Richard Medd, managing partner, framed the strategy in terms of interconnected capability across the network. “We are absolutely committed to growing and developing market-leading capability across our seven-office network. Our ambitions in our newest offices, London, Dublin, Manchester and Cardiff, are particularly strong, and these appointments demonstrate our determination to build interconnected practices that can serve our clients’ needs wherever they do business, across the UK & Ireland and internationally.”
The firm now employs around 1,300 people and ranks within the UK’s top 50 legal practices. It operates across sectors including technology, retail, financial services, energy, construction, insurance, education, public sector and healthcare—a breadth that requires depth in multiple practice areas simultaneously.

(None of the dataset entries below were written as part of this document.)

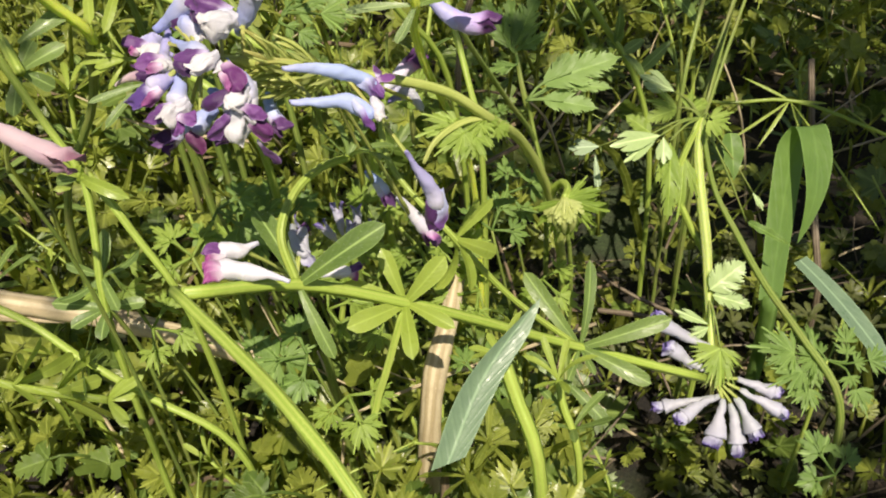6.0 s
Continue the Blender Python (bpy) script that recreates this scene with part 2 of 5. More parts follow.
# ---- materials ----
class Nodes:
    def __init__(self, name):
        self.m = bpy.data.materials.new(name)
        self.m.use_nodes = True
        self.t = self.m.node_tree
        self.bsdf = self.t.nodes["Principled BSDF"]
        self.out = self.t.nodes["Material Output"]

    def put(self, socket, value):
        if isinstance(value, bpy.types.NodeSocket):
            self.t.links.new(value, socket)
        elif isinstance(value, (tuple, list)) and len(value) == 3 and socket.type == "RGBA":
            socket.default_value = (*value, 1)
        else:
            socket.default_value = value

    def node(self, kind, **inputs):
        n = self.t.nodes.new("ShaderNode" + kind)
        for k, v in inputs.items():
            self.put(n.inputs[k.replace("_", " ")], v)
        return n

    def value(self, key):
        n = self.node("Attribute")
        n.attribute_name = key
        return n.outputs["Fac"]

    def math(self, op, a, b=0.0, clamp=False):
        n = self.node("Math")
        n.operation, n.use_clamp = op, clamp
        self.put(n.inputs[0], a)
        self.put(n.inputs[1], b)
        return n.outputs[0]

    def ramp(self, fac, lo, hi, a=0.0, b=1.0):
        n = self.node("MapRange")
        n.interpolation_type = "SMOOTHSTEP"
        for k, v in zip(("Value", "From Min", "From Max", "To Min", "To Max"), (fac, lo, hi, a, b)):
            self.put(n.inputs[k], v)
        return n.outputs[0]

    def mix(self, fac, a, b, kind="MIX"):
        n = self.node("Mix")
        n.data_type, n.blend_type = "RGBA", kind
        for i, v in ((0, fac), (6, a), (7, b)):
            self.put(n.inputs[i], v)
        return n.outputs[2]

    def noise(self, scale, detail=3.0, stretch=None, rough=0.55):
        co = self.node("TexCoord").outputs["Object"]
        if stretch:
            mp = self.node("Mapping")
            self.t.links.new(co, mp.inputs[0])
            mp.inputs["Scale"].default_value = stretch
            co = mp.outputs[0]
        n = self.node("TexNoise", Scale=scale, Detail=detail, Roughness=rough)
        self.t.links.new(co, n.inputs["Vector"])
        return n.outputs["Fac"]

    def bump(self, height, distance, strength=0.5):
        n = self.node("Bump", Height=height, Distance=distance, Strength=strength)
        self.t.links.new(n.outputs[0], self.bsdf.inputs["Normal"])
        return n.outputs[0]

    def thin(self, colour, share):
        """Lets part of the light through, as a leaf or a petal does."""
        tr = self.node("BsdfTranslucent", Color=colour)
        n = self.node("MixShader", Fac=share)
        self.t.links.new(self.bsdf.outputs[0], n.inputs[1])
        self.t.links.new(tr.outputs[0], n.inputs[2])
        self.t.links.new(n.outputs[0], self.out.inputs["Surface"])


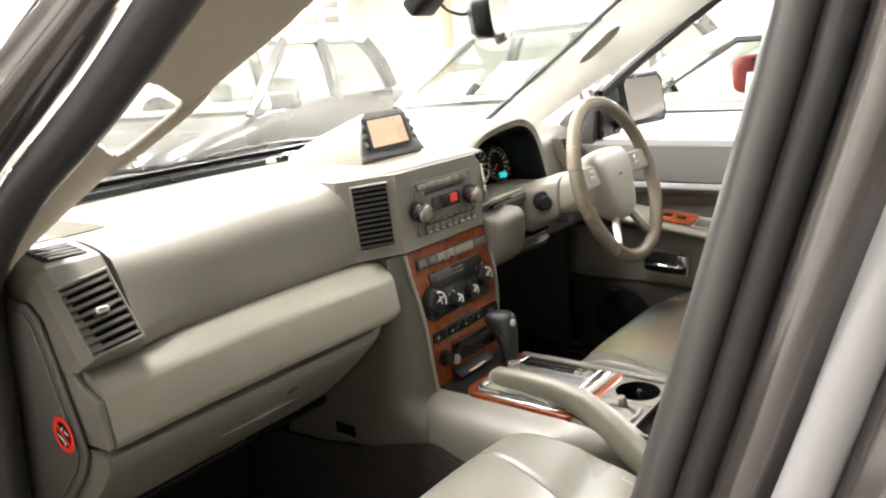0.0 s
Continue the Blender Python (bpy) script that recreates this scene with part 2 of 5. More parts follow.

For a firm pursuing what amounts to a multi-city expansion strategy, the recruitment challenge is twofold: attract partners capable of competing with established City and regional practices, then integrate them into a network that can deliver coordinated advice across jurisdictions. The London appointments suggest Browne Jacobson is achieving the first part.
Whether the network integration delivers the seamless cross-border capability clients increasingly demand will become clear as the newly expanded practices begin handling the complex, multi-jurisdictional mandates they were hired to win. By that measure, the six London partners hired over the past 12 months represent not just growth, but a bet on a specific model of legal service delivery.
The question facing competitors isn’t whether Browne Jacobson can attract talent from larger firms—the past year has answered that. It’s whether the pace continues, and which practices get targeted next.